Begin

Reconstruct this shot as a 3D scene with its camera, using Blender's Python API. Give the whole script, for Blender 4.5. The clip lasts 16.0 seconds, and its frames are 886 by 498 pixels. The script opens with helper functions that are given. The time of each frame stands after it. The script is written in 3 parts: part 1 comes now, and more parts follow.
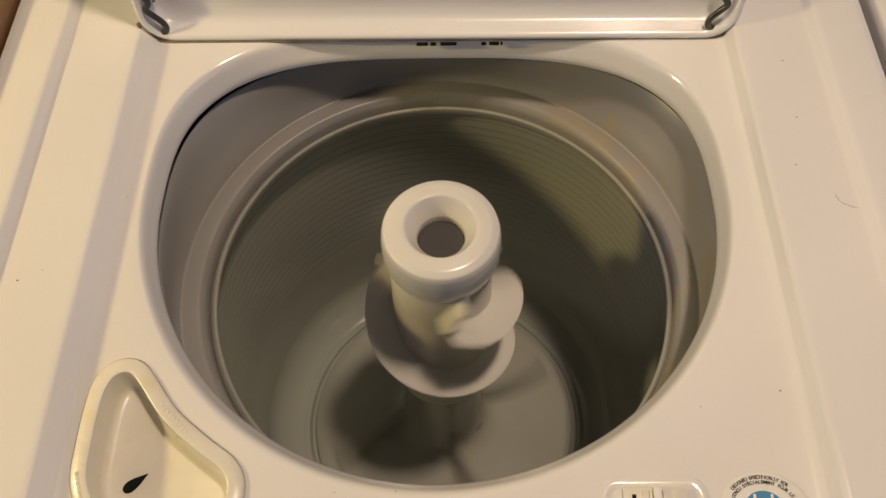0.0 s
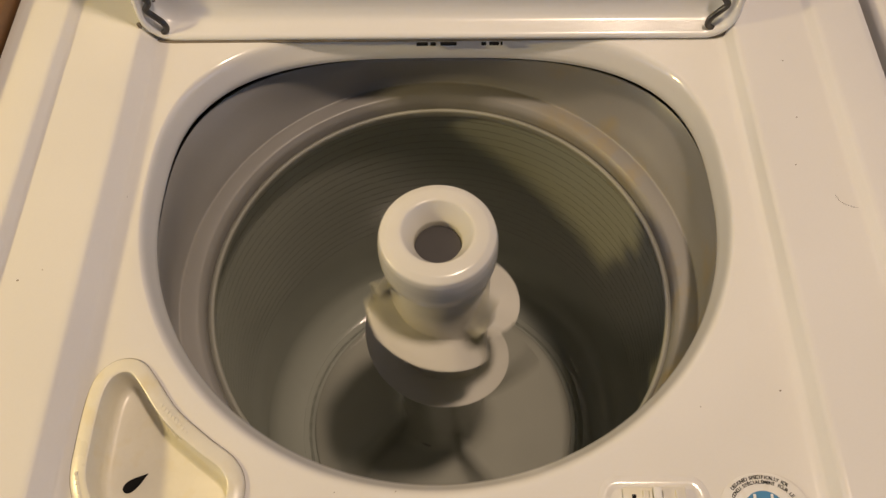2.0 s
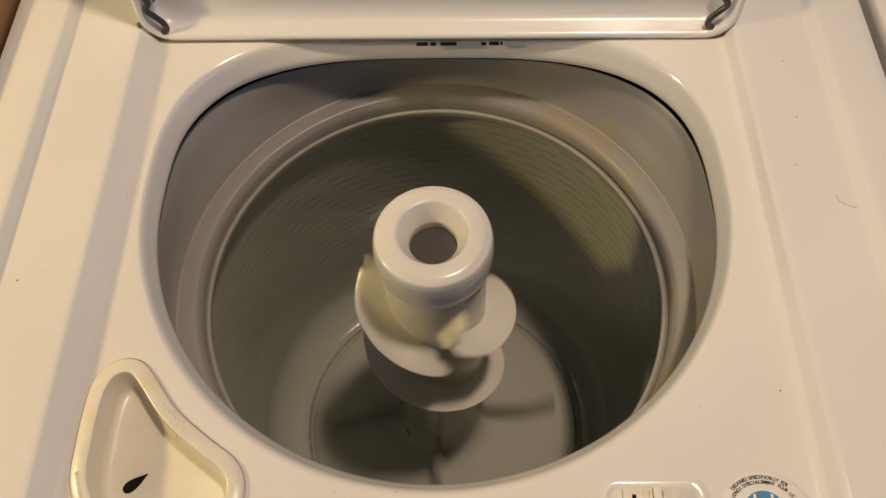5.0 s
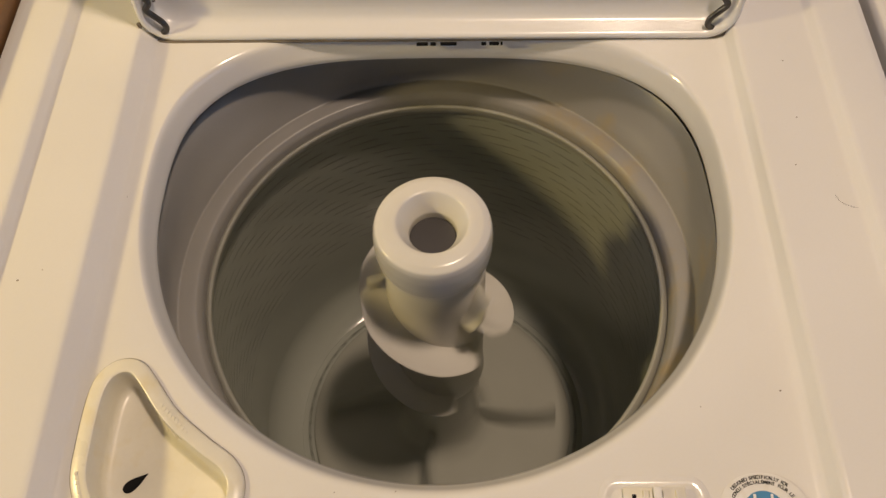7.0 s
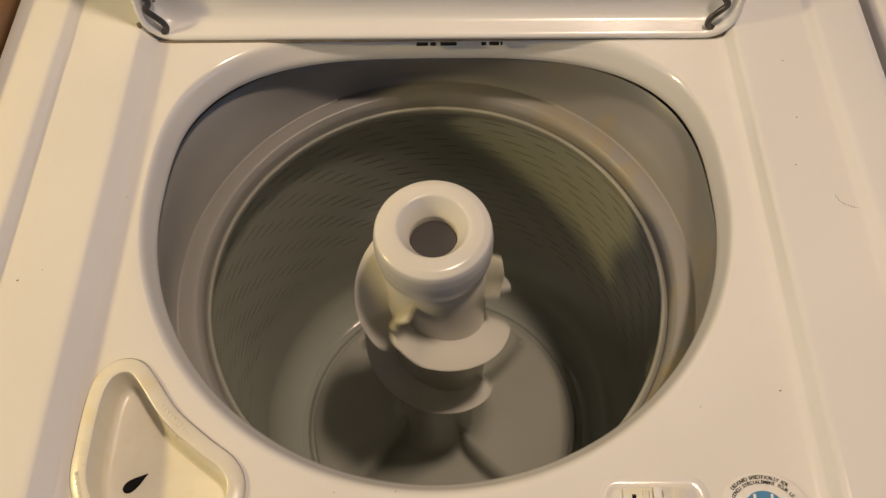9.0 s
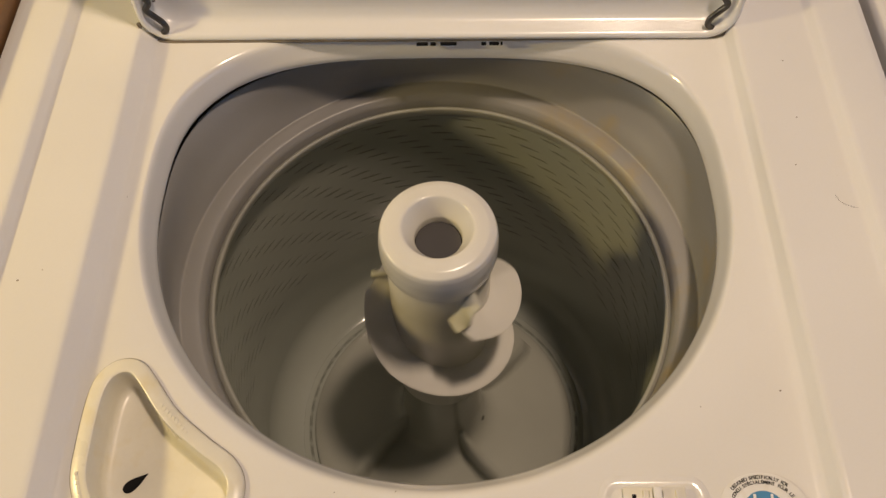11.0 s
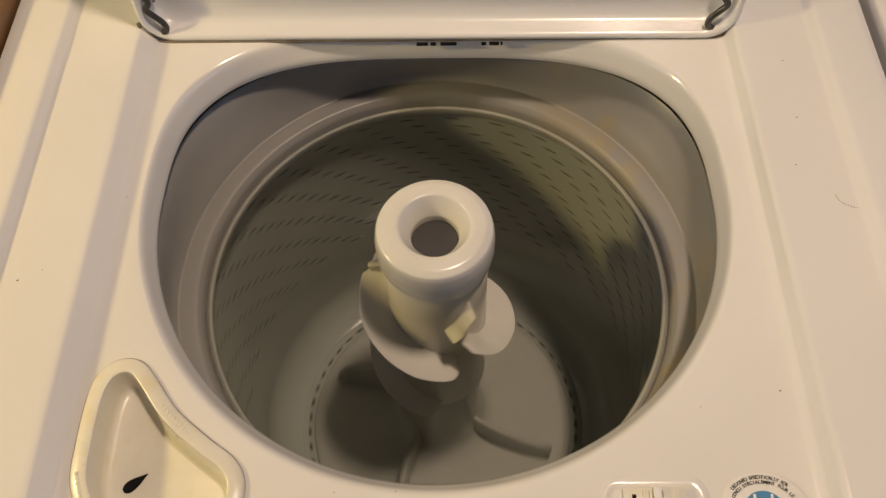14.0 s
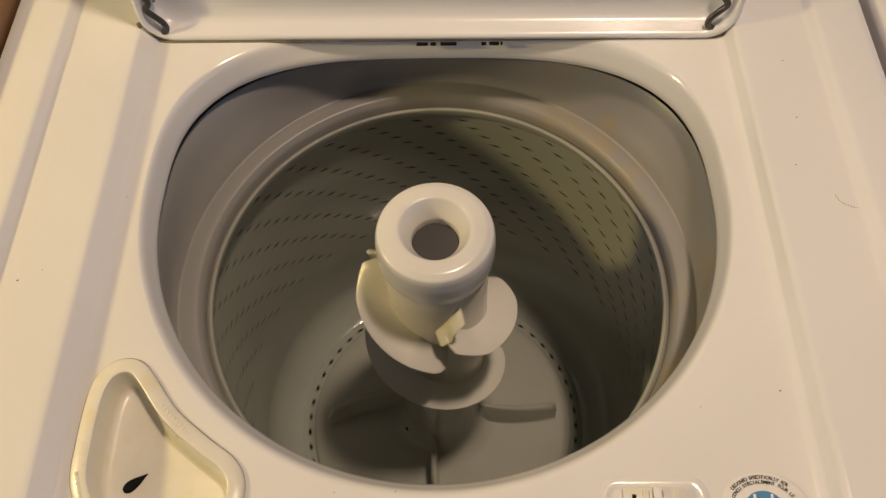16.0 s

End

Write out the listing word for word, omitting the pictures it holds.

Reconstruct this shot as a 3D scene with its camera, using Blender's Python API. Give the whole script, for Blender 4.5. The clip lasts 16.0 seconds, and its frames are 886 by 498 pixels. The script opens with helper functions that are given. The time of each frame stands after it. The script is written in 3 parts: part 1 comes now, and more parts follow.
0.0 s
2.0 s
5.0 s
7.0 s
9.0 s
11.0 s
14.0 s
16.0 s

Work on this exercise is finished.